Multivariate Testing: When A/B Isn't Enough

Standard A/B testing compares one variable at a time. Multivariate testing (MVT) tests multiple variables simultaneously — for example, testing three subject lines against two different email layouts, creating six combinations in total. This is powerful but comes with significant requirements.

When to Use Multivariate Testing

MVT is appropriate when you want to understand interaction effects — how a subject line performs differently depending on the email layout — rather than just the individual impact of each element. However, MVT requires substantially larger sample sizes. Testing six combinations at the sample sizes required for statistical confidence requires a list large enough to send thousands to each variant. For most businesses, MVT is only practical for their highest-volume sends.

A Practical Multivariate Approach

A pragmatic alternative to full MVT: run sequential A/B tests. First optimize your subject line. Then, using that winning subject line, optimize your CTA. Then optimize your layout. This sequential approach requires smaller sample sizes per test and produces compounding improvements, though it takes more time than MVT and cannot detect interaction effects.

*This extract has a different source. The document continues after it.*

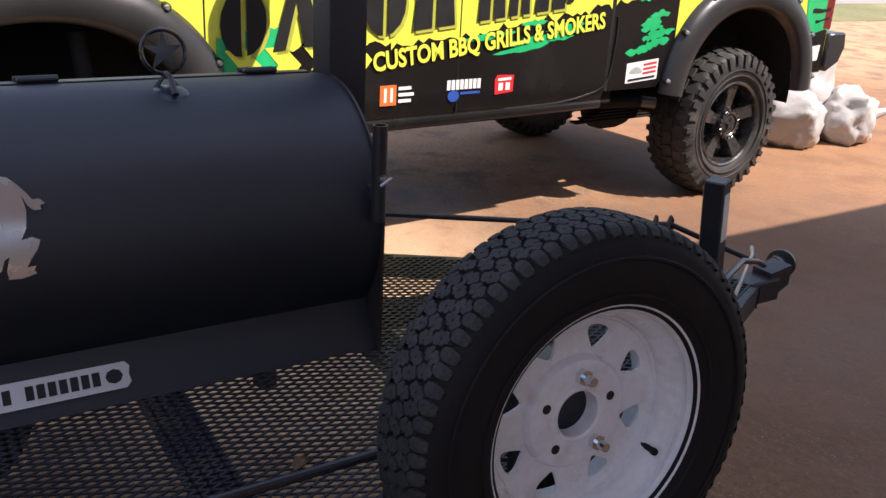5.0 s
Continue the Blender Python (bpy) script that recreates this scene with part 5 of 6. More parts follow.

Building a Testing Roadmap

Ad-hoc testing produces ad-hoc results. A systematic testing roadmap treats your email program as an ongoing experiment. Start by listing every testable element of your emails and estimating the potential impact of each. Prioritize the highest-impact, lowest-effort tests first. Document every test result — including null results and losing variants — in a shared repository. Over time, this creates a compounding knowledge base that accelerates future optimization.

The marketers who win with A/B testing in 2026 are not the ones running the most tests — they are the ones running well-designed tests, interpreting results correctly, and systematically implementing learnings across their entire email program.